Impeachment in a Broader Context

It is truly scary to see Mafioso Don rant and rave these days, as impeachment becomes a near-certainty. Conviction not so much, but impeachment almost a lock. When the guy is openly calling for not just Ukraine but China to help him try to find dirt on Biden, the Democrats have no choice but to slap him down.

Hardly anyone thinks the Senate will convict him, for good reasons, but it’s not impossible. When the Democrats began impeachment hearings against Nixon in 1973, he was coming off an election where he had won 49 of 50 states, and he had an approval rating in the high 60’s percent. But after the exposures via Congressional hearings of Tricky Dick’s underhandedness, lying and, especially, destruction of evidence, his approval rating plunged to 25%, and he was done, resigning in disgrace.
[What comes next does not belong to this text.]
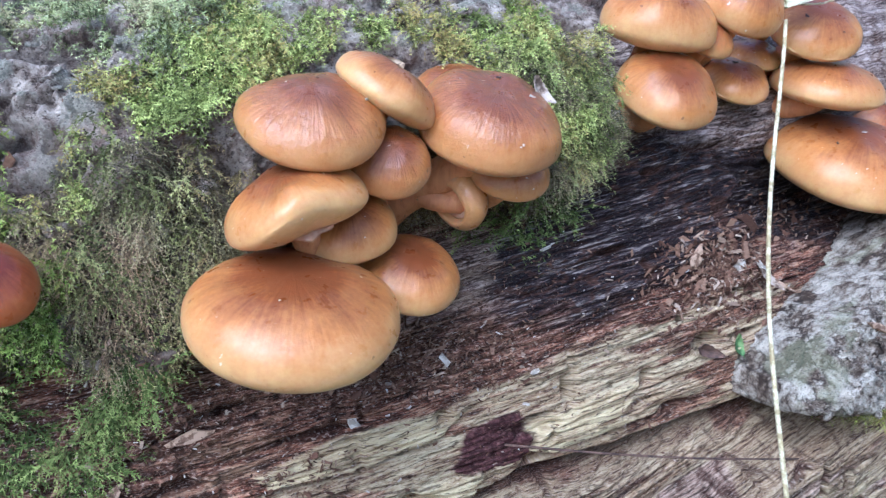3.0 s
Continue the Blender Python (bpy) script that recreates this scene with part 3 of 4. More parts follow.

This crop of Republicans are more hardline, and they’re backed up by Fox News and other media that they didn’t have back then, but on the other hand how many of them truly want to be saddled with an impeached Trump hanging around their neck come elections next November? And it is not insignificant that there are internal divisions at Fox News, with at least two of their commentators, Shepard Smith and Neil Cavuto, publicly refusing to go along with the party line of lip-locking on Trump’s ring.

Looking at the bigger picture, what happens with the economy could end up being decisive as far as conviction. The fact that unexpected weakness in the manufacturing sector has been revealed at the same time as the recent Ukrainegate revelations is not good news for Republicans. Absent an economy that is doing relatively well, though clearly majorly and structurally unequal and discriminatory, Trump and his minions are in very deep political doo-doo. No President has ever gone through an entire four year term with approval ratings under 50%, but that sure looks like what’ll happen for this one.

What about the neo-fascist, racist, sexist, anti-Semetic ultra-rightists who are the hard core of Trump’s support, especially in overwhelmingly white rural areas and suburbs? Will Trump’s “watch out for civil war” rhetoric move them to more aggressive and violent action?

I sure hope not. I think it’s likely that some of them are having doubts about this guy and his disorganization and relative ineffectiveness, which would lessen their willingness to risk injury or jail time for him. But even if that’s the case, it’s hard to believe that as Trump escalates his rhetoric as things close in on him it won’t lead some, hopefully a very small number, to physically attack those they see as the enemy, particularly people of color. The killing of 22 people in El Paso two months ago will sadly not be the last time this kind of heinous crime happens.

What about the question of how many articles of impeachment, beyond the immediate exposures coming from Ukrainegate, the Democrats should put together?

As much as I believe there are a very wide swath of outrages and criminal activities that should be included—like his vile, racist, family-separating southern border policies—I think the slim chance of conviction will be strengthened if the articles are mainly Ukrainegate related.

I do support progressive Democrats proposing others, even if it’s unlikely that they’ll get passed, for the very good reason of drawing attention to how over-the-top the Trumpists Republicans really are. And maybe some of those proposed articles will pass.

Finally, I’d urge those organizations which support impeachment and have a history of organizing street actions and demonstrations against Trumpist policies to join together for massive street actions this fall. We need street heat for impeachment now!